**TO DO:** List each line of the data that holds the word "with".

────────────────────────────────────────

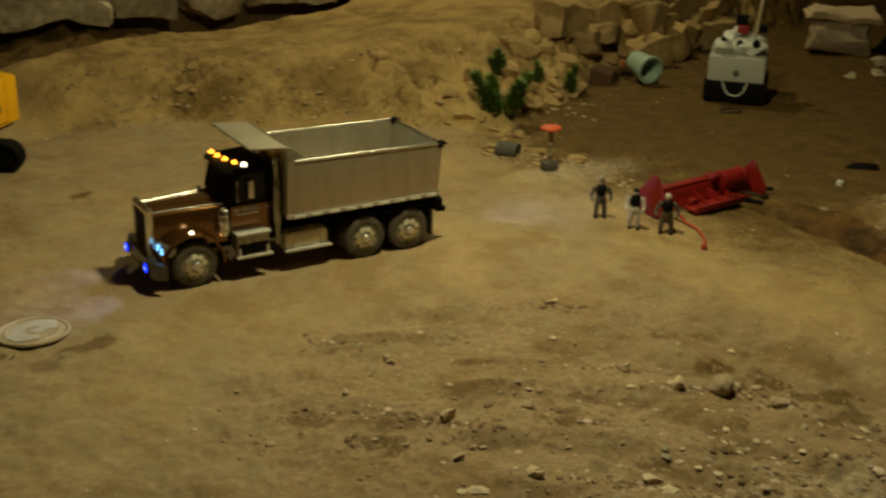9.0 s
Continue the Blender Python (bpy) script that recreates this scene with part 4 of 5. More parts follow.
# ---------------------------------------------------------------- red implement with end fins
def build_implement(place):
    it = thing("blade_attachment", place, "red steel plough blade with pointed end plates", "implement")
    for x0, k in ((0.0, 1.0), (0.298, 0.80)):
        p = slab([(u * k, v * k) for u, v in ((-0.055, 0.004), (-0.060, 0.022), (-0.012, 0.086), (-0.004, 0.088), (0.050, 0.028), (0.046, 0.006), (0.0, 0.0))], x0, x0 + 0.006, "x", 0.0012)
        part("end_plate", p, REDMETAL, it, "pointed red end plate")
    board = [(-0.006, 0.004), (-0.010, 0.008), (-0.004, 0.022), (-0.001, 0.036), (0.004, 0.047), (0.010, 0.047), (0.006, 0.034), (0.002, 0.020), (0.002, 0.006)]
    part("mouldboard", slab(board, 0.006, 0.298, "x", 0.0008), REDMETAL, it, "curved red mouldboard")
    part("top_flange", block((0.010, 0.002, 0.0455), (0.190, 0.022, 0.0495), 0.001), REDMETAL, it)
    part("shoe_plank", block((0.078, -0.056, 0.006), (0.240, -0.018, 0.012), 0.0015), REDMETAL, it, "flat red shoe plank")
    part("plank_lip", block((0.078, -0.058, 0.004), (0.240, -0.054, 0.018), 0.001), REDMETAL, it)
    part("lug", block((0.090, -0.030, 0.012), (0.112, -0.014, 0.024), 0.002), REDMETAL, it)
    for x in (0.125, 0.165, 0.205):
        part("bracket", slab([(-0.046, 0.012), (-0.006, 0.012), (0.008, 0.036)], x, x + 0.004, "x", 0), REDMETAL, it)
    drum = rod((0.200, 0.000, 0.038), (0.270, 0.000, 0.038), 0.021, None, 28)
    rod((0.196, 0.000, 0.038), (0.274, 0.000, 0.038), 0.012, drum, 18)
    drum_part = part("drum", drum, REDMETAL, it, "round red motor drum")
    for x in (0.205, 0.262):
        part("drum_band", lathe([(0.0212, 0.0), (0.0225, 0.001), (0.0225, 0.005), (0.0212, 0.006)], pose(x, 0.0, 0.038, 0, 90, 0), 28), REDMETAL, drum_part)
    part("coupling_block", block((0.172, -0.008, 0.044), (0.198, 0.018, 0.056), 0.003), REDMETAL, it)
    part("tine", rod((0.205, -0.030, 0.012), (0.252, -0.085, 0.004), 0.0050, None, 12), FRAME, it)
    part("tine", rod((0.306, -0.016, 0.008), (0.345, -0.030, 0.004), 0.0045, None, 12), FRAME, it)
    return it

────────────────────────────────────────

**EXERCISE ANSWER:**
Continue the Blender Python (bpy) script that recreates this scene with part 4 of 5. More parts follow.
# ---------------------------------------------------------------- red implement with end fins
    it = thing("blade_attachment", place, "red steel plough blade with pointed end plates", "implement")